The first patch calls hadoop-shell.sh twice as executable and as bashrc. I rethink this is strange. So, the new patch creates the work files, starts the daemon, starts bash, stops the daemon in the main hadoop script. The bashrc part is separated because Bash requires and the script might be larger for the future.

For avoiding two processes write into the fifo at the same time, we should lock hadoop fs command. Previously, I used flock command because I could not find a simple way to take atomic lock. (I guess this is the reason flock command exists.) The new patch does not use flock, but takes a lock with a lock file. I think it will works any UNIX.

The new patch works in the batch mode with specifying BASH_ENV. I think this is useful.

I added unit tests. I tried to write integration test, but it is difficult for me because there is no integration tests for the normal hadoop fs command.
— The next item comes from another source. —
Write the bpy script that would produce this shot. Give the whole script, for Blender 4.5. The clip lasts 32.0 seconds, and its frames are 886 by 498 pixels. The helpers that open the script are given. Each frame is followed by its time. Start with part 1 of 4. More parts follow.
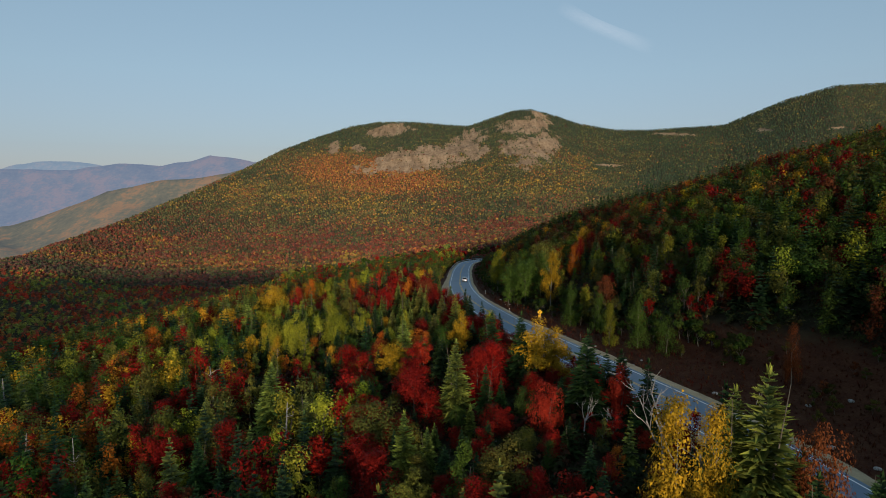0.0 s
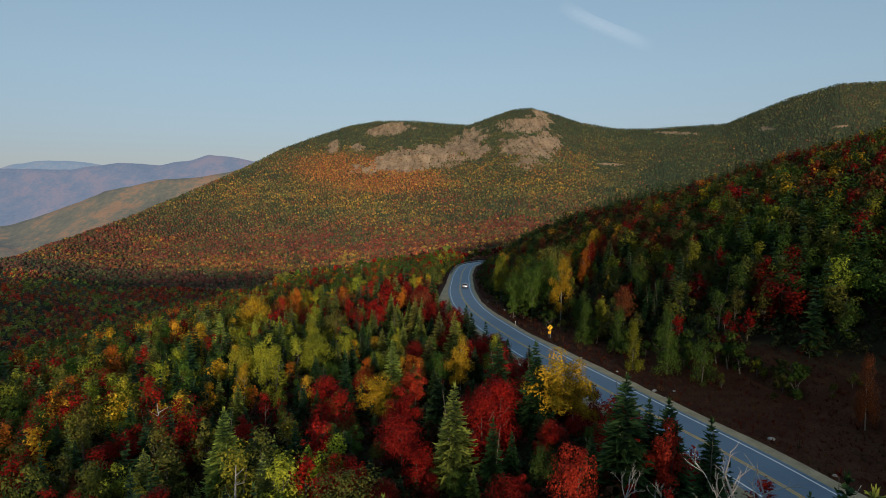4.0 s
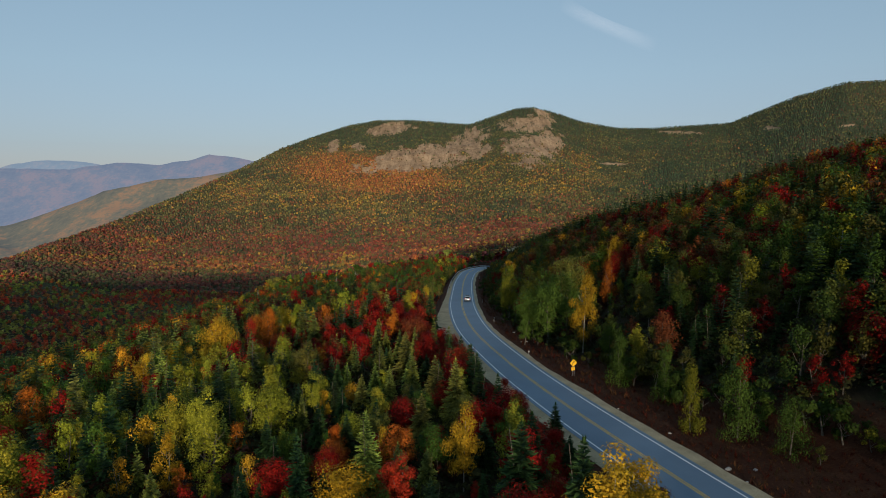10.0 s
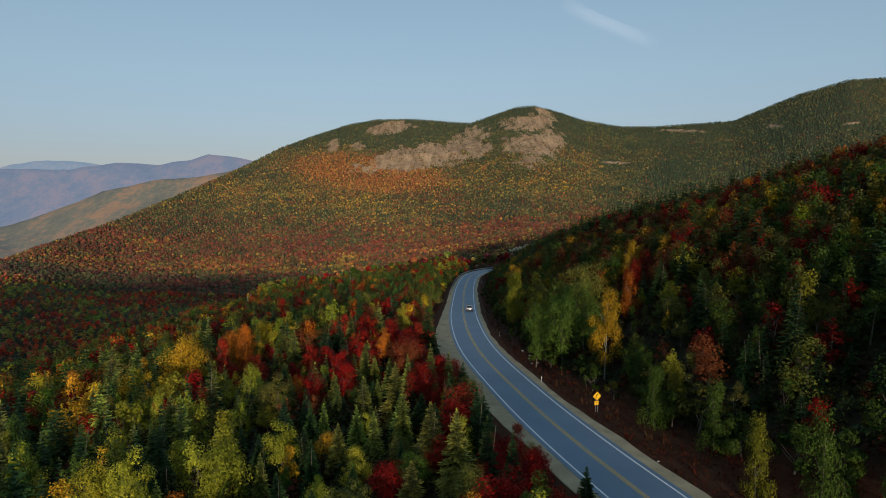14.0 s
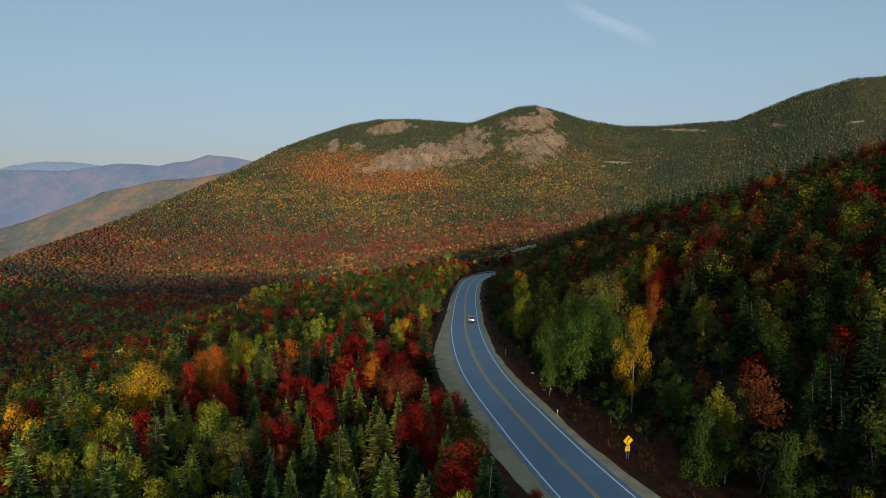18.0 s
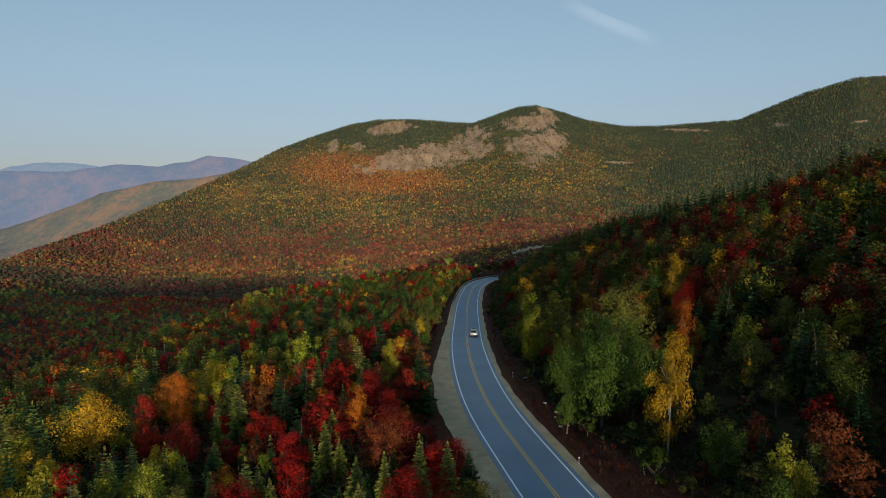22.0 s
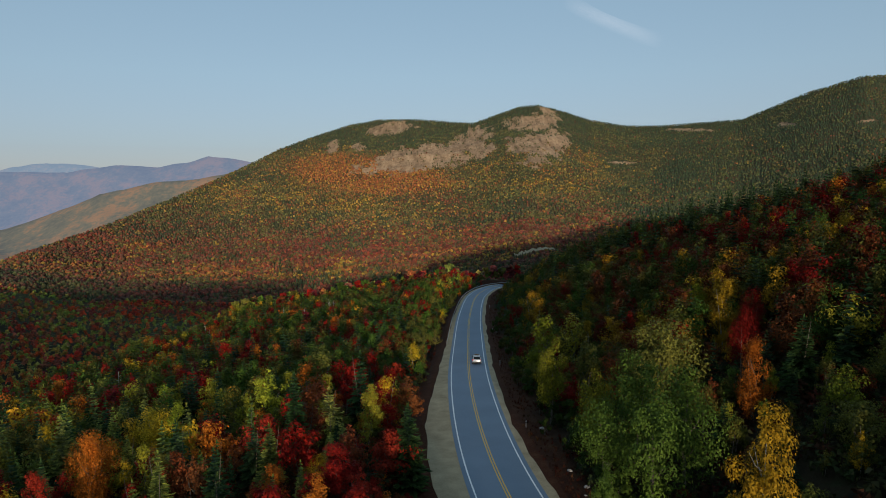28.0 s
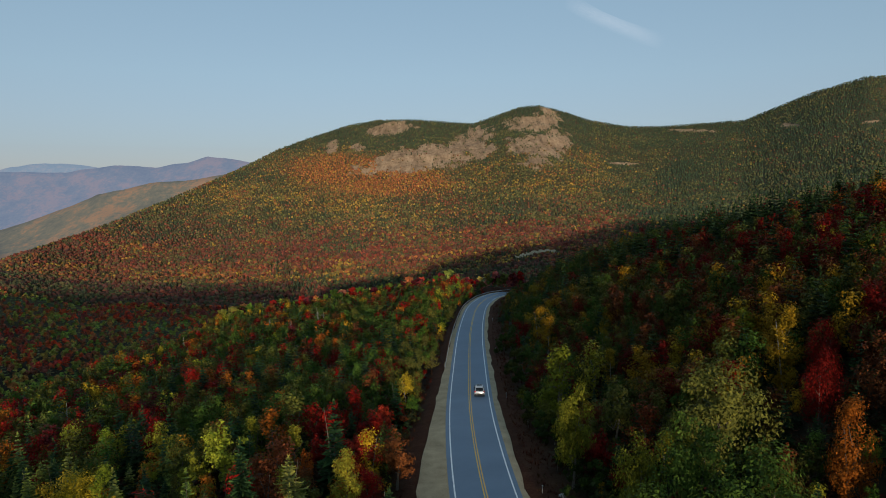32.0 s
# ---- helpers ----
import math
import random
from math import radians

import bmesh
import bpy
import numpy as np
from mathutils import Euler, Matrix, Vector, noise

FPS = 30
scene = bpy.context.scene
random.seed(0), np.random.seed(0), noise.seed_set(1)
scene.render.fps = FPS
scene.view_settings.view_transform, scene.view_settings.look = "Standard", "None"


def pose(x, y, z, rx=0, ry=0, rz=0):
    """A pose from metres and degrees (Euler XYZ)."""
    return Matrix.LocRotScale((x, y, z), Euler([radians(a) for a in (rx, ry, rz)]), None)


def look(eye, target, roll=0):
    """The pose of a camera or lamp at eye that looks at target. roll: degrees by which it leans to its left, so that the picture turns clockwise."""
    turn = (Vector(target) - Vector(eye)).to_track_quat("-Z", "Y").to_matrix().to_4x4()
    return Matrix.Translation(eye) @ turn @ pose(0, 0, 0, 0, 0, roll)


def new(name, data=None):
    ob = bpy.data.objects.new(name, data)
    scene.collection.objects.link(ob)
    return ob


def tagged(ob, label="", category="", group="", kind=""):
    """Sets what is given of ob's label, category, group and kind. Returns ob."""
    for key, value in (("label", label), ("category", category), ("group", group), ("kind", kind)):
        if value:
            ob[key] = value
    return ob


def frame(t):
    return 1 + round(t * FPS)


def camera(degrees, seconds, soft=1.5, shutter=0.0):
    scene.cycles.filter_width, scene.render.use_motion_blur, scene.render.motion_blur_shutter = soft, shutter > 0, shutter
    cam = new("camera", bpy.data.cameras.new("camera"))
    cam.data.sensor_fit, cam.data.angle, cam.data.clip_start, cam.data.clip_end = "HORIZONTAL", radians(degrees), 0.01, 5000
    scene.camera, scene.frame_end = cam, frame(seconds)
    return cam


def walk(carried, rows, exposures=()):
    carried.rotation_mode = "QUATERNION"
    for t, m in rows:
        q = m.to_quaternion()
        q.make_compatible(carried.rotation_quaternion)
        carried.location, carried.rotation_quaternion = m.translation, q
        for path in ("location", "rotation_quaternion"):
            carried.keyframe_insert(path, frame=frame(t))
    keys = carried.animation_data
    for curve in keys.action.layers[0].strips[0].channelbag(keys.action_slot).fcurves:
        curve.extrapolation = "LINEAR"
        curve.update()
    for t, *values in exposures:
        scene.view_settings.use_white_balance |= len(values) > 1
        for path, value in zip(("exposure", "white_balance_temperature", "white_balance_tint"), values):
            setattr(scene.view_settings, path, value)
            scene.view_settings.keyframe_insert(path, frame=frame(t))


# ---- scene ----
cam = camera(68, 32.0, soft=0.95)
walk(cam, [
    (0, pose(0.00, -0.00, -0.00, 84.057, -0.000, -0.000)),
    (2, pose(0.26, 8.33, -0.06, 84.018, 0.023, 0.008)),
    (4, pose(0.50, 16.55, -0.06, 83.994, 0.033, 0.030)),
    (6, pose(0.71, 24.63, 0.06, 83.992, 0.024, 0.074)),
    (8, pose(0.85, 32.86, 0.15, 83.995, 0.016, 0.114)),
    (10, pose(0.92, 41.46, 0.09, 83.983, 0.032, 0.128)),
    (12, pose(1.02, 50.13, 0.00, 83.957, 0.084, 0.143)),
    (14, pose(1.23, 58.52, -0.02, 83.926, 0.170, 0.183)),
    (16, pose(1.43, 66.52, -0.06, 83.916, 0.253, 0.229)),
    (18, pose(1.53, 74.16, -0.20, 83.944, 0.297, 0.258)),
    (20, pose(1.59, 81.61, -0.24, 83.978, 0.323, 0.276)),
    (22, pose(1.68, 89.03, -0.05, 83.986, 0.360, 0.295)),
    (24, pose(1.84, 96.41, 0.15, 83.986, 0.399, 0.325)),
    (26, pose(2.07, 103.82, 0.16, 84.005, 0.427, 0.371)),
    (28, pose(2.32, 111.84, 0.14, 84.034, 0.429, 0.411)),
    (30, pose(2.51, 120.97, 0.30, 84.061, 0.398, 0.427)),
    (32, pose(2.66, 130.76, 0.59, 84.085, 0.349, 0.427)),
])

# world and sun: a low sun behind the camera, the valley in the shade of an unseen ridge behind
SUN_AZ, SUN_EL = 174.0, 8.0      # compass degrees from +y, clockwise
scene.view_settings.exposure = 0.0
world = bpy.data.worlds.new("sky")
scene.world = world
world.use_nodes = True
wn, wl = world.node_tree.nodes, world.node_tree.links
sky = wn.new("ShaderNodeTexSky")
sky.sky_type, sky.sun_disc = "NISHITA", False
sky.sun_elevation, sky.sun_rotation = radians(SUN_EL), radians(SUN_AZ)
sky.altitude, sky.air_density, sky.dust_density, sky.ozone_density = 800, 0.9, 0.5, 3.0
wn["Background"].inputs[1].default_value = 0.097
pale = wn.new("ShaderNodeHueSaturation")      # haze takes some of the blue out of the sky
pale.inputs["Hue"].default_value, pale.inputs["Saturation"].default_value = 0.490, 0.72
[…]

The security issue is not solved yet. I have confidence of convenience of this feature, but security sensitive users can not use this now. I do not have the fundamental resolution. I am planning to temporarily print warning or block the feature for Kerberos users. If you have a good resolution, could you tell me?
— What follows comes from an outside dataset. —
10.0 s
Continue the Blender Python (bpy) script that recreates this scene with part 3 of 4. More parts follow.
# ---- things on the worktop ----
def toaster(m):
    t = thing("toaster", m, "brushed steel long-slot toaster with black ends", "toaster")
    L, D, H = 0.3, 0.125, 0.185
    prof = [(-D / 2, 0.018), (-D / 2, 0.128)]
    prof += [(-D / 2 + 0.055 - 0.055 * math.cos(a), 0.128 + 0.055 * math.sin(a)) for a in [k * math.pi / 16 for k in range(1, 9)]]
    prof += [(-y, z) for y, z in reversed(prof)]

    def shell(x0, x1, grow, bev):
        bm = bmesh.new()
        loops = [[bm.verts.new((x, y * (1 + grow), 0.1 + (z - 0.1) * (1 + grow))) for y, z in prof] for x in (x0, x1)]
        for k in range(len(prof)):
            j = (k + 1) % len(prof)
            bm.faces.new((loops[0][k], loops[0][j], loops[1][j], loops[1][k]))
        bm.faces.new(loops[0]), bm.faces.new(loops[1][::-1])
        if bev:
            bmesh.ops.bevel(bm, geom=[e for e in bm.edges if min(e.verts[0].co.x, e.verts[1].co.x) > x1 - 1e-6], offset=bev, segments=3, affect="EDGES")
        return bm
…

> Bash environment for quick command operations
> ---------------------------------------------
>
>                 Key: HADOOP-12830
>                 URL: https://issues.apache.org/jira/browse/HADOOP-12830
>             Project: Hadoop Common
>          Issue Type: New Feature
>          Components: bin
>            Reporter: Kazuho Fujii
>            Assignee: Kazuho Fujii
>         Attachments: HADOOP-12830.001.patch, HADOOP-12830.002.patch
>
>
> Hadoop file system shell commands are slow. This issue is about building a shell environment for quick command operations.
> Previously an interactive shell is tried to build in HADOOP-6541. But, it seems to be poor because users are used to powerful shells like bash. This issue is not about creating a new shell, but just opening a new bash process. Therefore, user can operate commands as before.
> {code}
> fjk@x240:~/hadoop-2.7.2$ ./bin/hadoop shell
> fjk@x240 hadoop> hadoop fs -ls /
> Found 2 items
> -rw-r--r--   3 fjk supergroup          0 2016-02-21 00:26 /file1
> -rw-r--r--   3 fjk supergroup          0 2016-02-21 00:26 /file2
> {code}
> The shell has a mini daemon process that is living until the shell is closed. The hadoop fs command delegates the operation to the daemon. They communicate with named pipes. The daemon conducts the operation and returns the result to the command.
> In this shell the hadoop fs commands operation becomes quick. In a local environment, "hadoop fs -ls" command is about 100 times faster than the normal command.
> {code}
> fjk@x240 hadoop> time hadoop fs -ls hdfs://localhost:8020/ > /dev/null
> real	0m0.021s
> user	0m0.003s
> sys	0m0.011s
> {code}
> Using bash's function, commands and file names are automatically completed.
> {code}
> fjk@x240 hadoop> hadoop fs -ch<TAB><TAB>
> -checksum  -chgrp     -chmod     -chown
> fjk@x240 hadoop> hadoop fs -ls /file<TAB><TAB>
> /file1  /file2  /file3
> {code}
> Additionally, we can make equivalents with bash build-in commands, e.g., cd, umask. In this shell, they can work because the daemon remembers the state.



--
This message was sent by Atlassian JIRA
(v6.3.4#6332)